The Harbour City’s median price for homes sold at weekend auctions in March led the country at just over $1.6 million, followed by $1.099 million in Brisbane and $1.01 million in Melbourne.

Archistar chief economist Andrew Wilson said the results continued to show Australian property sales were producing boom-time results.

“Although April is typically a quieter month for auction activity with buyers and sellers distracted by holidays, results will nonetheless likely continue to track at record levels with home prices set to go higher and higher,” Dr Wilson said.

Ray White Glenroy principal Mete Karan described current conditions as the best vendor market he’s seen, with house prices rising at their fastest rate in 17 years in February, and every capital city market moving upwards.

Mr Karan said the initial catalyst for the price surge was a mismatch in the number of properties available to buy and the number of sellers in the market.

But last month, listings across the Ray White network were higher than any time in the past two years, meaning that low stock levels were no longer the driving force behind buyer competition, Mr Karan said.

“Following a year of reduced activity in the market, pent up demand and fear of missing out (FOMO) has created a vendor market that continues to build momentum,” he said.

Mr Karan advised vendors to take their properties to auction rather than sell via private treaty, in order to realise the best possible price for their homes.

“With so much competition out there, according to Ray White data, those listings that made it to auction day in February sold far more than the highest offer prior,” he said.

“Those vendors who held out not only saw higher returns on their property but also benefited from the unconditional sale transparency that an auction brings.”

Mr Karan said Ray White’s figures showed 43 per cent of sales in February were made via auction, with those sales achieving prices 12 per cent higher than the previous highest offer.

“There are lots of winners in the current vendor’s market,” he said.

“It’s also good news for developers and investors.

“With minimal days on market from properties selling quicker, holding costs are reduced and profits are increased.”

On the downside, Mr Karan said media reports of rapidly heating property markets and claims that all properties selling above the reserve price did not necessarily reflect reality.

“This is often severely exaggerated, as some properties are still not selling,” he said.

“But what happens is buyers start to place aggressive offers prior to auction hoping to take it off the market, often because they’re afraid of being priced out at auction.

“So do your research and know your local numbers as they vary from region to region.”

Raine & Horne executive chairman Angus Raine held a similar view, saying he had not seen conditions as conducive for selling as they were currently since the early 1990s. 

Mr Raine said record low interest rates were a big factor in sparking demand, with attendance at his agency network’s home opens rising by more than 32 per cent since the end of last year.

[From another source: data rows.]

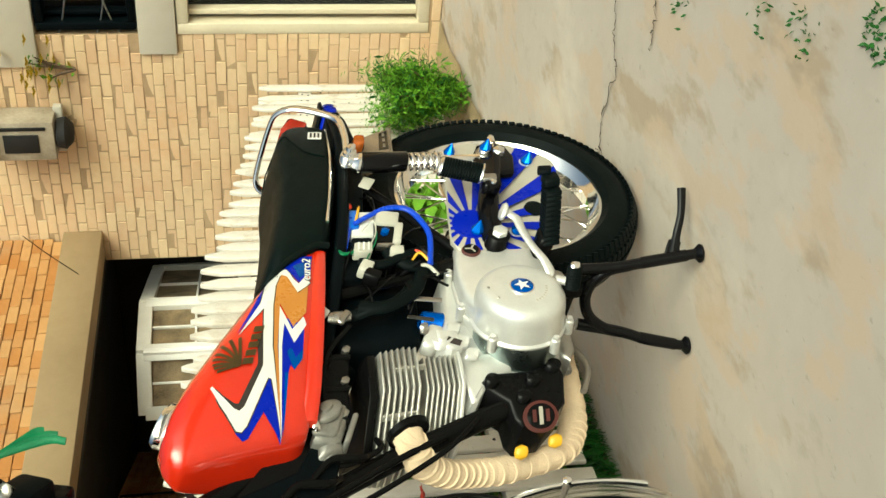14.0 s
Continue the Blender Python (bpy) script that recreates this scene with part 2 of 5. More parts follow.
PETAL = material("red_petal", (0.6, 0.04, 0.015), 0.55, 0.0, 0.3, 20)
YPETAL = material("yellow_petal", (0.7, 0.5, 0.03), 0.55, 0.0, 0.3, 20)
BARK = material("bark", (0.14, 0.09, 0.05), 0.9, 0.0, 0.4, 20, bump=0.5)


# ---- mesh helpers ----
def link(name, bm, mat, parent=None, label="", smooth=40):
    """Links a bmesh as one mesh object; faces that meet at less than the given angle are shaded smooth."""
    bmesh.ops.recalc_face_normals(bm, faces=bm.faces)
    if smooth:
        limit = radians(smooth)
        for f in bm.faces:
            f.smooth = True
        for e in bm.edges:
            e.smooth = len(e.link_faces) == 2 and e.calc_face_angle(0) < limit
    me = bpy.data.meshes.new(name)
    bm.to_mesh(me)
    bm.free()
    me.materials.append(mat)
    ob = new(name, me)
    ob.parent = parent
    if label:
        tagged(ob, label)
    return ob


def part(name, bm, mat, parent, label="", smooth=40):
    return link(name, bm, mat, parent, label, smooth)


def box(center, size, bevel=0.0, rot=None, bm=None, segments=2):
    bm = bm or bmesh.new()
    m = Matrix.Translation(center) @ (Euler([radians(a) for a in rot]).to_matrix().to_4x4() if rot else Matrix.Identity(4)) @ Matrix.Diagonal((*size, 1))
    made = bmesh.ops.create_cube(bm, size=1, matrix=m)
    if bevel:
        edges = {e for v in made["verts"] for e in v.link_edges}
        bmesh.ops.bevel(bm, geom=list(edges), offset=bevel, segments=segments, affect="EDGES", profile=0.5)
    return bm


def smooth_path(points, steps=6):
    """A curve through the points (Catmull-Rom)."""
    p = [Vector(q) for q in points]
    p = [2 * p[0] - p[1], *p, 2 * p[-1] - p[-2]]
    out = []
    for i in range(1, len(p) - 2):
        for s in range(steps):
            t = s / steps
            a, b, c, d = p[i - 1 : i + 3]
            out.append(0.5 * ((2 * b) + (c - a) * t + (2 * a - 5 * b + 4 * c - d) * t * t + (3 * b - a - 3 * c + d) * t ** 3))
    return out + [p[-2]]


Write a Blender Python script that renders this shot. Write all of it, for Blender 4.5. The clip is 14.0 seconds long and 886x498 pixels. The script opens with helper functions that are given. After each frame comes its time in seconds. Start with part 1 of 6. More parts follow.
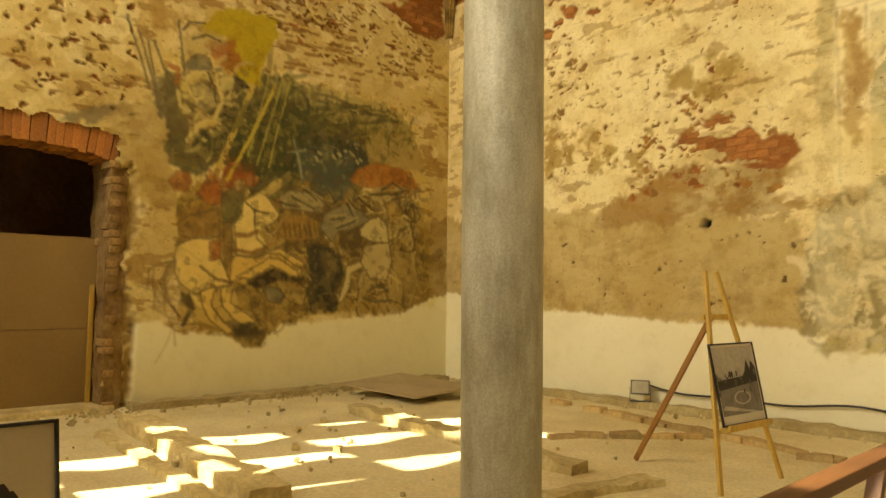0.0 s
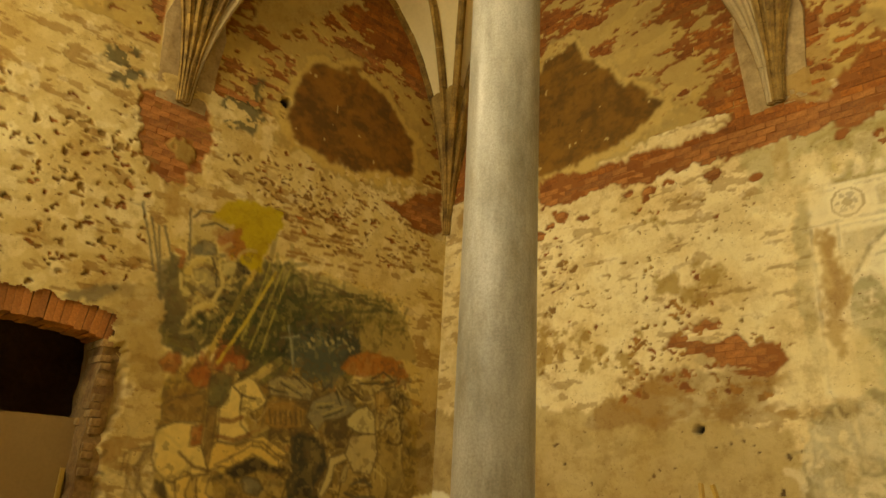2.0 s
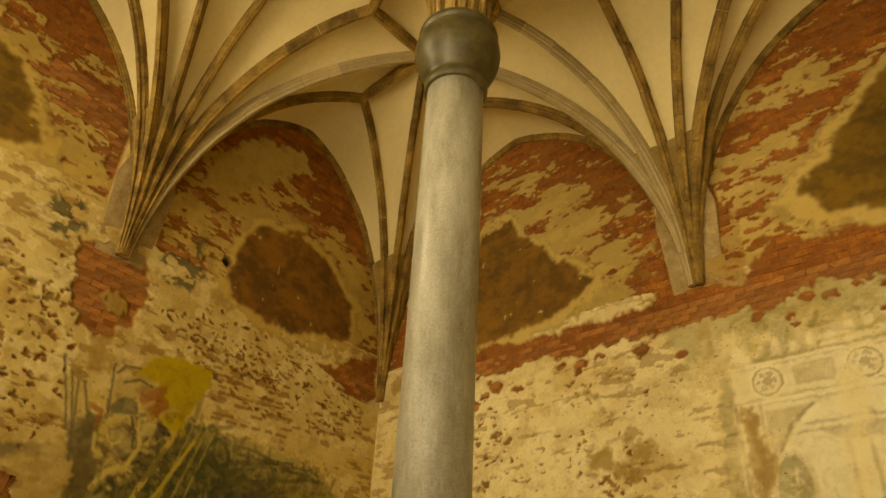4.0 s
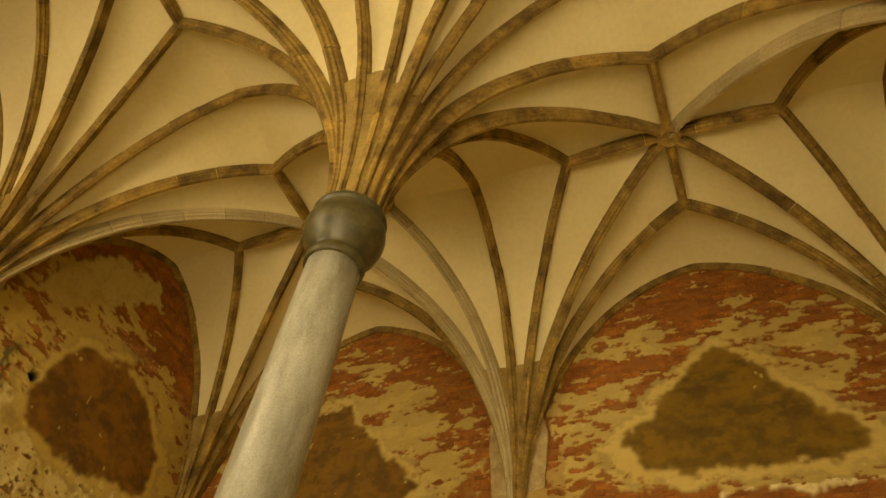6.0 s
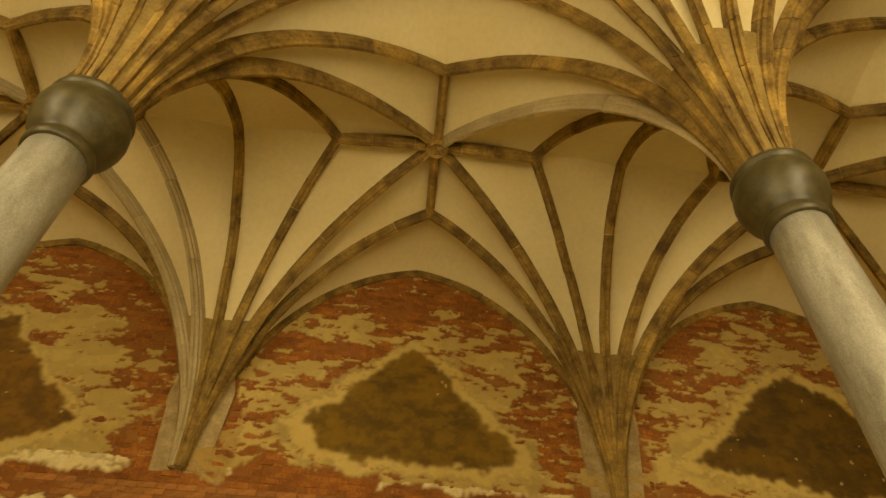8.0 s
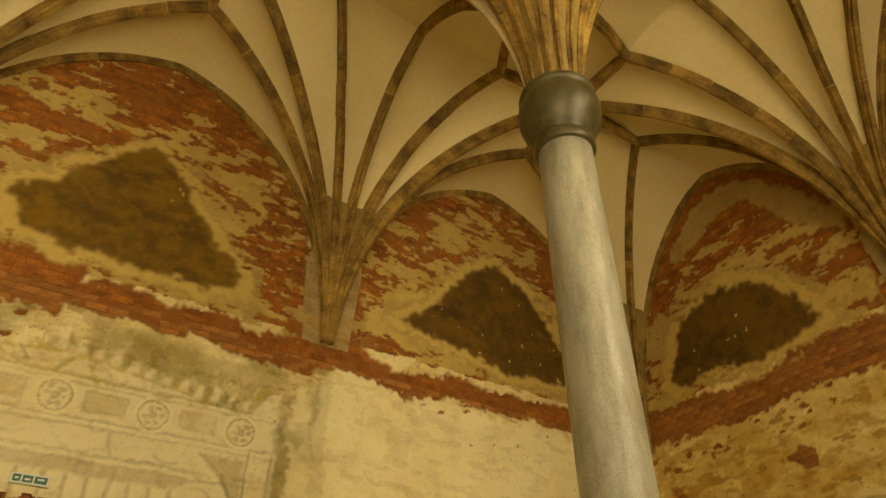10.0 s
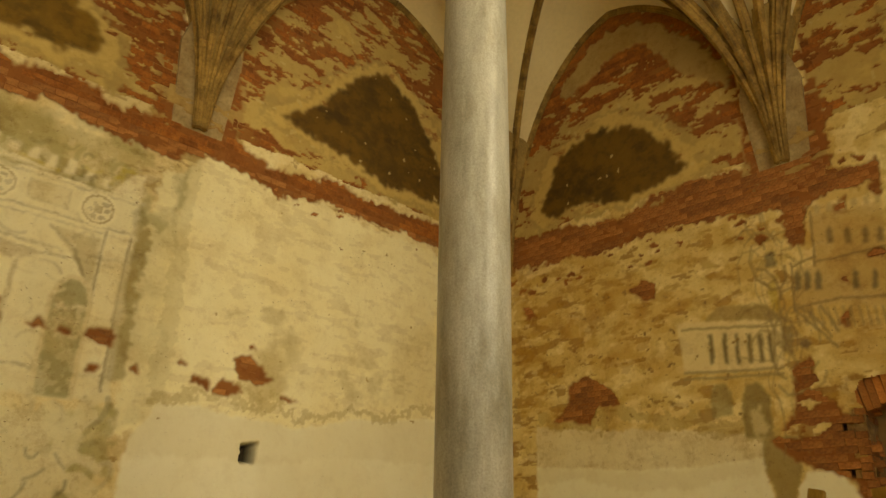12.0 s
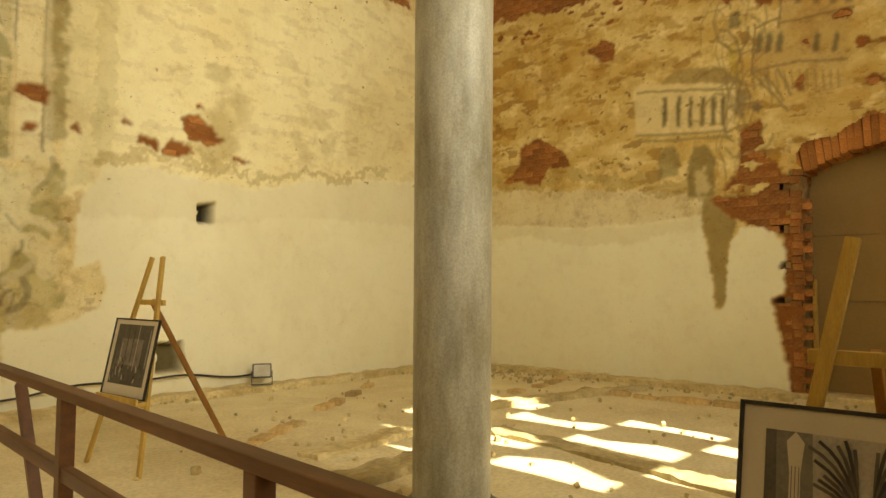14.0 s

“Also demonstrating the turbocharged demand for Australia’s favourite asset class, auction clearance rates in our major capital cities average a record 80 per cent against a long-term average closer to 60 per cent,” he said. 

“Better still, time on market for a property sale is measured sometimes in hours, let alone days or weeks.”

Mr Raine said, however, choosing which method to sell by depended on the home market.

“In Darwin, for example, traditional private treaty sales campaigns are achieving the best results for vendors,” he said.

“In the northern capital, properties selling for $50,000 to $60,000 above expectations are commonplace.”

Mr Raine said the bottom line for property owners was that Australian capital cities and regional growth hubs were currently experiencing a once-in-a-generation market.

“That said, while I don’t have a crystal ball, what I do know about the nature of investment markets such as real estate is that the boom conditions have a time limit,” he said.

“Therefore if you’re considering a property sale to take advantage of the growth conditions, now is the time to move before the market’s trajectory changes.

“This advice is critical for the retirement plans of empty nesters sitting on large sprawling family homes in our major capital cities.”